Dear Tim Maudlin,
I know from your work that you have a strong acquaintance withh Bell's work (B). I arrived at Bell/CHSH inequality from my investigation of Kochen-Specker theorem for multiple qubits mainly through Mermin' treatise (my ref. [19]). At some stage, I observed that the commutation diagram for a set of four observables involved in the violation of the inequality is just a square/quadrangle.
Hence my attempt to deepen the subject. My work on KS in dimensions 4, 8 and 16 (two, three and four qubits) is in 1204.4275 (quant-ph) [Eur. Phys. J. Plus 127,86 (2012)] where I also mention a paper of P.K. Aravind on BKS.

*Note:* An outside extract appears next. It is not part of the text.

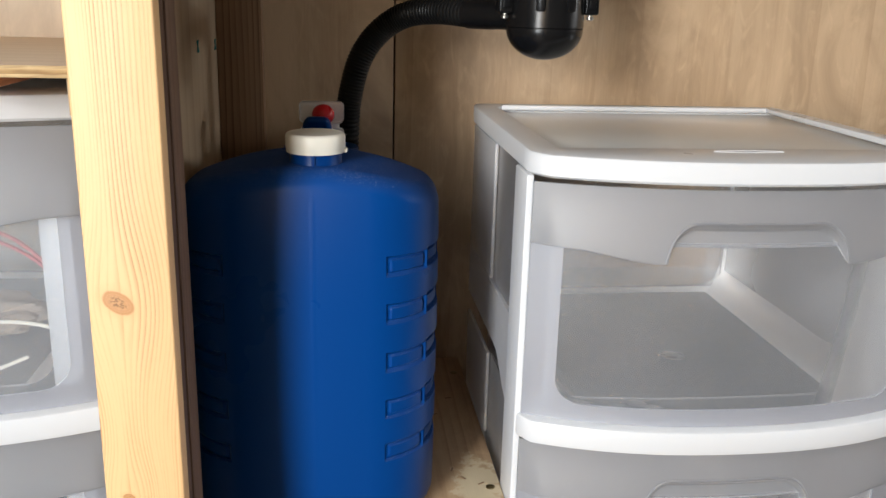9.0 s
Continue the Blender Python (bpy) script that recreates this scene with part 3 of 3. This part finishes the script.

My 2013 FQXi essay [also 1310.4267 (quant-ph)] provides the details you ask for. The inequality in p. 4 of my present essay is that of Peres's book [(6.30, p. 164 of Quantum Theory: Concepts and Methods, Kluwer, 1995]. Replacing the dichotomic variables s_i by the appropriate (i.e. commuting like a square) two-qubit operators (or n-qubit operators) that have dichotomic eigenvalues +/-1) as in Peres, p. 174, the norm of C equals 2v2. With two-qubits, there are 90 distinct squares/violations, some involve entangled pairs of operators, others no (as in my example of Fig. 2a). B or KS is not a matter of entanglement but of contexts (compatible observables) as already recognized by many authors. Here I don't refer to an interpretation of QM but to a strict application of its domain of action.
Of course on can go ahead and try to discover a realm for squares and other finite geometries relevant for BKS as I started to do in the 2010 FQXi essay and my subsequent work. I have found that the application of Grothendieck's dessins d'enfants is very promising in this respect. I have been quite surprised that stabilizing a particular square from the two-generator index 4 free group is an instance of the smallest moonshine group (p. 5) whose structure amounts to that of the Baby Monster group.
I hope that it clarifies a bit what I wrote. I am currently working at your own ambitious essay and I intend to give you some comments in the coming days.